La pauvreté continue de s'installer en France, selon le rapport du Secours Catholique du 14 novembre 2024, intitulé "Quand la solidarité s'éloigne". L'association s'inquiète en particulier de la difficulté d'accéder à la protection sociale. Zoom dans le département du Morbihan.
D'année en année, "la pauvreté s'aggrave" en France. C'est le constat alarmant que dresse le Secours Catholique dans son rapport annuel, publié le 14 novembre 2024. L'étude se fonde sur les données collectées par l'association, en 2023, auprès de ses bénéficiaires afin de se représenter "une photographie statistique de la situation", introduit Audrey Lemarchand, déléguée départementale du 56.
Dans le Morbihan, un quart des personnes accueillies en 2023 étaient sans ressources. Un "chiffre record", selon l'association, "qui témoigne de l'aggravation des conditions de vie". A l'échelle du département, le niveau de vie médian des ménages s'établit à 555 euros par mois, bien en dessous du seuil de pauvreté fixé à 1216 euros (Insee - 2022). Sur les 4 500 familles rencontrées pendant l'année, 93% des ménages présentaient un niveau de vie inférieur à celui-ci.
Cette pauvreté se "caractérise par une féminisation de la précarité", expose la déléguée départementale. "Les femmes représentent 63 % des personnes accompagnées dans nos accueils" et 25% sont des mères isolées. Un sujet auquel s'était déjà attaquée l'association lors de sa précédente étude.
Dans son rapport 2024, le Secours Catholique met cette fois l'accent sur le non-recours aux prestations sociales. En effet, l'accès aux droits est rendu difficile en raison de la méconnaissance des aides, de la difficulté à les obtenir et de la peur d'être stigmatisé. Censée reposer sur la solidarité nationale, la protection sociale relève de plus en plus d'un "parcours du combattant".
53% des personnes accueillies éligibles au RSA ne le perçoivent pas dans le Morbihan et 44 % des personnes qui pourraient percevoir les allocations familiales ne les touchent pas
Audrey Lemarchand l'explique en trois raisons. Le premier facteur attrait à l'éloignement géographique. "Aujourd'hui, la mobilité, notamment en zone rurale, est un facteur crucial." Même si les maisons France Service se sont développées sur le territoire, "elles ne répondent pas pour autant aux questions", attenant par exemple à "la CAF".
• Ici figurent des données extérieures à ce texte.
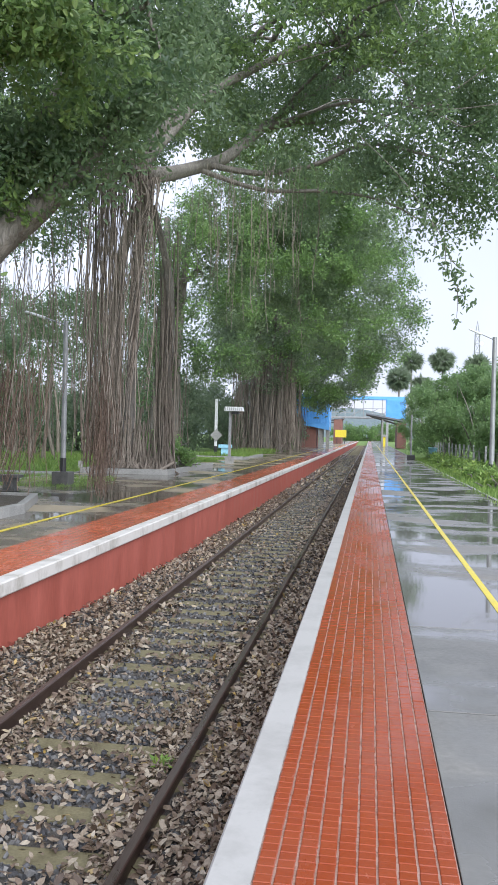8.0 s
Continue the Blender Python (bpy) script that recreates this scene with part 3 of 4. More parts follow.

Le second volet dépend de l'éloignement physique ou de la dématérialisation des démarches. "Les guichets sont remplacés par un formulaire en ligne", constate la salariée du Secours Catholique. Donc sans ordinateur, on ne peut pas accéder à son dossier (...), ni prendre rendez-vous avec un conseiller".
L'éloignement solidaire constitue le dernier volet. D'après Audrey Lemarchand, "la dématérialisation s'accompagne de l'augmentation des ruptures de prestations sociales". Cela conduit, a fortiori, à "un fort sentiment d'exclusion sociale de la part des personnes que l'on reçoit" qui dépendent alors de quelqu'un pour mener des démarches administratives.
Bénéficiaire du Secours Catholique depuis quelques mois, Laura est confrontée à un véritable "nœud administratif". Après avoir touché des prestations de la CAF à la naissance de sa fille, 18 mois auparavant, l'administration lui réclame à présent 1300 euros. "La MSA (mutuelle sociale agricole, ndlr) et la CAF se tirent dans les pattes" à propos de sa situation. "On ne sait pas nous répondre, constate dépitée la mère de 36 ans, on a plus de problèmes que de solutions".
Le rapport formule plusieurs recommandations pour tenter d'humaniser la protection sociale et de fournir des réponses aux personnes demandeuses. La première d'entre elles est la nécessité "de remettre des ressources humaines au contact des usagers". Objectif : "pouvoir parler à quelqu'un au bout du fil ou derrière un guichet".
En ce sens, l'association préconise de "garantir un accès physique au sein des administrations" et d'intensifier "les dispositifs "d'aller vers"" en développant les espaces France Services déjà existants. Elle milite également en faveur de l'instauration d'un "revenu minimum insaisissable".